--- start of Data supplied ---

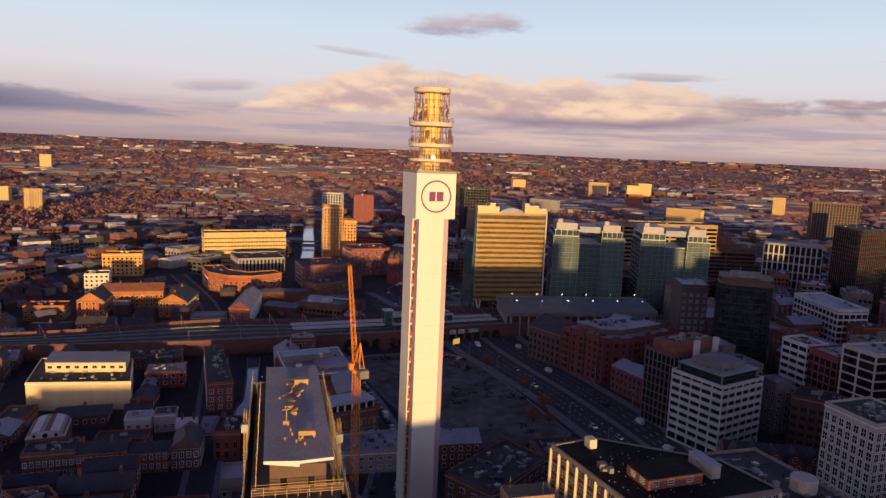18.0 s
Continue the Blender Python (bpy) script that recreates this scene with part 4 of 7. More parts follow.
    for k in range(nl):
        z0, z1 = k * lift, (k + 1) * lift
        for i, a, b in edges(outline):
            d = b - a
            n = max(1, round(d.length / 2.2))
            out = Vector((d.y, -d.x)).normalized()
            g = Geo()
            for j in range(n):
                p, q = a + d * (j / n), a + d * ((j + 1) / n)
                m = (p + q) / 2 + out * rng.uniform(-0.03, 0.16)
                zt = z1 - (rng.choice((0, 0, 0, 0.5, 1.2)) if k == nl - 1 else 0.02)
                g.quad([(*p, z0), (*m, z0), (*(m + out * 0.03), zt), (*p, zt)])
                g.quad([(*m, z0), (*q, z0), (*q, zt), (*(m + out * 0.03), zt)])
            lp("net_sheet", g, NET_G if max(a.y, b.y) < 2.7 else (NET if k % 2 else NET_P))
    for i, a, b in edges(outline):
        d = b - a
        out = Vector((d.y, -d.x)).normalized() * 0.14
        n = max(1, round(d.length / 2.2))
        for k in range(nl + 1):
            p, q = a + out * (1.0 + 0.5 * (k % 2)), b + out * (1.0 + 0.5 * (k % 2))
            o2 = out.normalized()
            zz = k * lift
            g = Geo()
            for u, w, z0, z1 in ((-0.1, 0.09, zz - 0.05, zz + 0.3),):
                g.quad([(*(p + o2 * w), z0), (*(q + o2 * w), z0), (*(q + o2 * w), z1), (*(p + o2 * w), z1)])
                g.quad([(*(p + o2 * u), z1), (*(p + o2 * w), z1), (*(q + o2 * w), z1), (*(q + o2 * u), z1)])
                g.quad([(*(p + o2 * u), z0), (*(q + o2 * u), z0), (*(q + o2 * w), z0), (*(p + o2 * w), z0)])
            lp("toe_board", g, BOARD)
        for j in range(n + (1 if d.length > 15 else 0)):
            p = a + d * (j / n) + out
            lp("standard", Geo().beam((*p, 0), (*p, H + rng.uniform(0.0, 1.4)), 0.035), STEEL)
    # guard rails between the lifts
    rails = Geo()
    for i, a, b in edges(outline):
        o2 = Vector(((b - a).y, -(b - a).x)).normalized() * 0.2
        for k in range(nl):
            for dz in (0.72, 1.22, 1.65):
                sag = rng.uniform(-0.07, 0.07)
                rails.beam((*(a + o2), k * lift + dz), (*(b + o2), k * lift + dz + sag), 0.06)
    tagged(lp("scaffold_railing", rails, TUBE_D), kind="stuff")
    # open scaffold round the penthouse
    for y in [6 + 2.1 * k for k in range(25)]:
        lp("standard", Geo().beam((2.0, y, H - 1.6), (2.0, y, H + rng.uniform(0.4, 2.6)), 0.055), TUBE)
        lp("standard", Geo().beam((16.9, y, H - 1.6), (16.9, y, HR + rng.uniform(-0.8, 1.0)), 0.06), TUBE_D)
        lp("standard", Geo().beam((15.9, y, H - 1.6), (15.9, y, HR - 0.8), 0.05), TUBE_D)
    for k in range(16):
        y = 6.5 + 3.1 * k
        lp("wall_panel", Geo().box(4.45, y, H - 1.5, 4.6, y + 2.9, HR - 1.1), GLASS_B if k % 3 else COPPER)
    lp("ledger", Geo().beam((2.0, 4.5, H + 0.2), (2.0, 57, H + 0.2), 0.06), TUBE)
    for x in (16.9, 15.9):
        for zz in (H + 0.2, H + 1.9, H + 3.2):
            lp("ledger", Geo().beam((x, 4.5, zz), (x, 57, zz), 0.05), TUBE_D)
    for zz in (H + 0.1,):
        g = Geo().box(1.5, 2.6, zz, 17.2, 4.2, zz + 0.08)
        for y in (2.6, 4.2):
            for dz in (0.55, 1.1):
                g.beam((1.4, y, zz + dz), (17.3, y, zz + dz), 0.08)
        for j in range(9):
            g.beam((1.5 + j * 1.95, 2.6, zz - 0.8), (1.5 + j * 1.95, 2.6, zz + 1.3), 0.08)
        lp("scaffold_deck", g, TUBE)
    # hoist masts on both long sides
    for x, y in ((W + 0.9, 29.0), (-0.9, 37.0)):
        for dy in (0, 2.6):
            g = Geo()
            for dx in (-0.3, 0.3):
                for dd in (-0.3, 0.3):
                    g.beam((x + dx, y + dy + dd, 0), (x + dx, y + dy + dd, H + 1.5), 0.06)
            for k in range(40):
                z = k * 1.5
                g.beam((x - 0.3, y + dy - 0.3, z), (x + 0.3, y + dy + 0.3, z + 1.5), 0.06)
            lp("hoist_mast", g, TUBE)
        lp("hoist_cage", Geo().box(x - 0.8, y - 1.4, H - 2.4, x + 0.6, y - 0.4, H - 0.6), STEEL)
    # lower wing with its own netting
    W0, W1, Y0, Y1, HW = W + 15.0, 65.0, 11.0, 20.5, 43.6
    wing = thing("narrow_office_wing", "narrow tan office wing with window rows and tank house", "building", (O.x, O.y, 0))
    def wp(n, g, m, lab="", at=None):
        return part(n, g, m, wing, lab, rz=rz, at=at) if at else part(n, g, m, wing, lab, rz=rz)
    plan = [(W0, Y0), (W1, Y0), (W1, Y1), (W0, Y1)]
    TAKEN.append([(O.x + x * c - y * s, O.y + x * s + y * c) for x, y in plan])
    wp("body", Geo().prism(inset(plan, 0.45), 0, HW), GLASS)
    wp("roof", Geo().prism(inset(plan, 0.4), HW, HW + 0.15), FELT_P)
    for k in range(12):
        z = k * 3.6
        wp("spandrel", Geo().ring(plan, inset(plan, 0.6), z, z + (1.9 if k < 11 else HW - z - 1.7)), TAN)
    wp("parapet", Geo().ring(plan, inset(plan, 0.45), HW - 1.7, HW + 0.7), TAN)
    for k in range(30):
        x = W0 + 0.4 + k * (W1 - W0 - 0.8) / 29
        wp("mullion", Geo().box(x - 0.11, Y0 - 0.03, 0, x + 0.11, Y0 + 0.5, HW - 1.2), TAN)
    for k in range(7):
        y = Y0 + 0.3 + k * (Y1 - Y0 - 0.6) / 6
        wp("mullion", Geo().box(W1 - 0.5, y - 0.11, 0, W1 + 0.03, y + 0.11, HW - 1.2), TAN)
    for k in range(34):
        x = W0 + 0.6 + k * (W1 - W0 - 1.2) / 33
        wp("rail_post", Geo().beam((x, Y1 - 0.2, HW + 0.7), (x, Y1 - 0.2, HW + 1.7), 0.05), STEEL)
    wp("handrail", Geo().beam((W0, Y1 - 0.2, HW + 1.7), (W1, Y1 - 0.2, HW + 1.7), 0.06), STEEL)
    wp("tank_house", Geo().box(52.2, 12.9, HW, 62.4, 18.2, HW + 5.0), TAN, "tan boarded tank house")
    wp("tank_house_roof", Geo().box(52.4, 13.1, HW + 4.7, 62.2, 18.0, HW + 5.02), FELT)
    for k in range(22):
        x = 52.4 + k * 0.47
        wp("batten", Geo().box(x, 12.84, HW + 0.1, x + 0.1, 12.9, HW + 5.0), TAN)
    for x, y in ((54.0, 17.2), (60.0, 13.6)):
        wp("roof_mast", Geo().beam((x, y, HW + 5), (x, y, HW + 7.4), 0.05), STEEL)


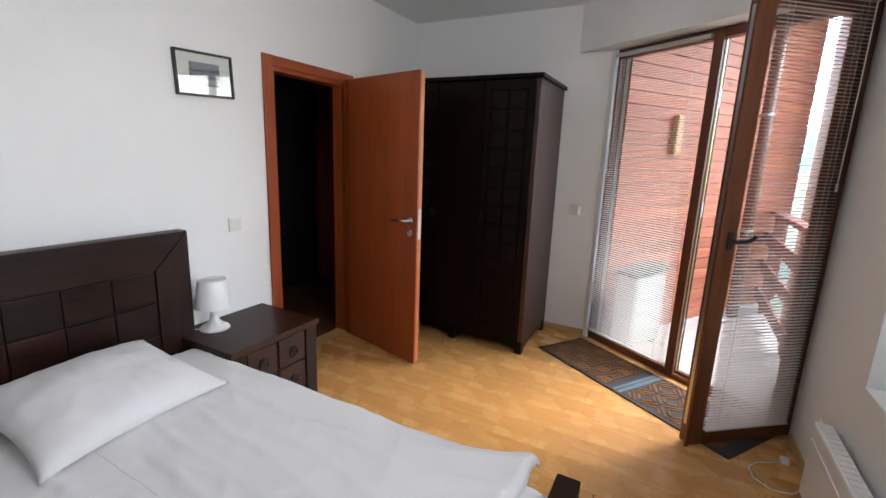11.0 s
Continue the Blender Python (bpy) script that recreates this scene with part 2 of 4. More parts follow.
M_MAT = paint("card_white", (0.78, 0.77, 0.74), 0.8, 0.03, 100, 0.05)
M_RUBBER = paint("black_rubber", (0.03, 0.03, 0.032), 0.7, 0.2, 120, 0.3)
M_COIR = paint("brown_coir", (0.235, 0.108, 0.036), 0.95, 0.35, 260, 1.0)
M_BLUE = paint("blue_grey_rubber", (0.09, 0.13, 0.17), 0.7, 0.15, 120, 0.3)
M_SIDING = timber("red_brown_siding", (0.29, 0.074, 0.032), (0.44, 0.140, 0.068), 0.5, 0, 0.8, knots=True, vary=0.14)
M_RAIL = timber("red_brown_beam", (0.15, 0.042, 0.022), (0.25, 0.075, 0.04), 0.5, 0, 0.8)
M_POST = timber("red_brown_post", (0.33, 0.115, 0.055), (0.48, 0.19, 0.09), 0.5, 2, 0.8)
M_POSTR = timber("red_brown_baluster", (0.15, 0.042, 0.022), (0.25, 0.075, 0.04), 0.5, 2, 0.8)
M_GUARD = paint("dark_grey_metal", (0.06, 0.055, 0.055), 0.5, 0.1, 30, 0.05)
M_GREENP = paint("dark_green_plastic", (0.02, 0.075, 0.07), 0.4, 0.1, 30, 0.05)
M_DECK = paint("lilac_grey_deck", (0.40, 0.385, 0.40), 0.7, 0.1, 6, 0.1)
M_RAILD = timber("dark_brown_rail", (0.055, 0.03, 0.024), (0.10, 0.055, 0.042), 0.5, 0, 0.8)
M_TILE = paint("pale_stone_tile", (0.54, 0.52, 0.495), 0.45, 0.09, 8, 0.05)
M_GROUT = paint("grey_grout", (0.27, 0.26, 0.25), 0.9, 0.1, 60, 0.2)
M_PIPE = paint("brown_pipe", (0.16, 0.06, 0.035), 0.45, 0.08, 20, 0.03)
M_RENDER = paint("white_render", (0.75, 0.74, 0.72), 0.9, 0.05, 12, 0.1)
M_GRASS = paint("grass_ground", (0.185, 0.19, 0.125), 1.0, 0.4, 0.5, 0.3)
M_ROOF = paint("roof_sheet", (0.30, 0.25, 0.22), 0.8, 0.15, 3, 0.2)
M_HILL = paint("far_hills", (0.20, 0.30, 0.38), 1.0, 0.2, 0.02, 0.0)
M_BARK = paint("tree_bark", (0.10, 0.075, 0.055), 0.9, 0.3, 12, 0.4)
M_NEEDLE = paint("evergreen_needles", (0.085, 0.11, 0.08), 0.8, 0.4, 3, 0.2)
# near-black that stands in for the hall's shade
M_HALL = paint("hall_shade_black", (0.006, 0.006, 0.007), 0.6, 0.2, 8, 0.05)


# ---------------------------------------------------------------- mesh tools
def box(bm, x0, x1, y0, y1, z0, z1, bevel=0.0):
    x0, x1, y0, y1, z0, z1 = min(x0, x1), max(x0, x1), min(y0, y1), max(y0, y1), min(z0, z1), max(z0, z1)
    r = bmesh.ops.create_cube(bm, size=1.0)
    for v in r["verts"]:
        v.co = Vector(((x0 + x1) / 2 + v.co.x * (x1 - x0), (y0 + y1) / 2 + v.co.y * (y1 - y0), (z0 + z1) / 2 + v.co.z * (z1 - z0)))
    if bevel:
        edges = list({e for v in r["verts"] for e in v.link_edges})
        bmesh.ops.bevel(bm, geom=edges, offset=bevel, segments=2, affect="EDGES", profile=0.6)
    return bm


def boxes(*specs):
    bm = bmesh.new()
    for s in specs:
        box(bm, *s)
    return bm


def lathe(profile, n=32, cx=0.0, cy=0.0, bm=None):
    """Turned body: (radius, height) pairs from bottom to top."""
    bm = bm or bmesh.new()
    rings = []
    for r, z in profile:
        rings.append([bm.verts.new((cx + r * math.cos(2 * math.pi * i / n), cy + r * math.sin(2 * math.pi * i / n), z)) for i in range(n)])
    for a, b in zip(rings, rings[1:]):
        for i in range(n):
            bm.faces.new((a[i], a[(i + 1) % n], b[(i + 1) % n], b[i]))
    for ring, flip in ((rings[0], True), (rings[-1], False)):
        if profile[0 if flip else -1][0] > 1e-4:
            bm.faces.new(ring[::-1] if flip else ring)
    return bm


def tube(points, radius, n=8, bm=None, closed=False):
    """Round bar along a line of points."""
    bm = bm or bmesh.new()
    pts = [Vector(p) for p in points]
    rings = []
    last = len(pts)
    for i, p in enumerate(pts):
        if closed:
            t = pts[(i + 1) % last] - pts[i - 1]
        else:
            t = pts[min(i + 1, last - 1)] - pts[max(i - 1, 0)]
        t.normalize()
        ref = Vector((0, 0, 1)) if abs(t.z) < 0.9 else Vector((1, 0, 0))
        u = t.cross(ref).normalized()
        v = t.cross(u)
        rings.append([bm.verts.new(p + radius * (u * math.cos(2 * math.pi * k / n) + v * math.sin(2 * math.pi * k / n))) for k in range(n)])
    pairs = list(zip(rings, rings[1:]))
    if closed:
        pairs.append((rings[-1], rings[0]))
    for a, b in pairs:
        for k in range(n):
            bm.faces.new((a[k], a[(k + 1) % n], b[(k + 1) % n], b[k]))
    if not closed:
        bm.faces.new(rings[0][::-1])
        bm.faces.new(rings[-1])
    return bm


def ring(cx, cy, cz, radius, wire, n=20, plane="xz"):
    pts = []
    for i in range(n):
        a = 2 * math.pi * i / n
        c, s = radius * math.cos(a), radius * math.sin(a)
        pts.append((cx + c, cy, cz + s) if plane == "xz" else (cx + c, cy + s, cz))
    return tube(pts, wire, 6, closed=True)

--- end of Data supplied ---

• [Challenge]: Show the lines of the records that include the string "Continue".

• [Output of the task]:
Continue the Blender Python (bpy) script that recreates this scene with part 4 of 7. More parts follow.
Continue the Blender Python (bpy) script that recreates this scene with part 2 of 4. More parts follow.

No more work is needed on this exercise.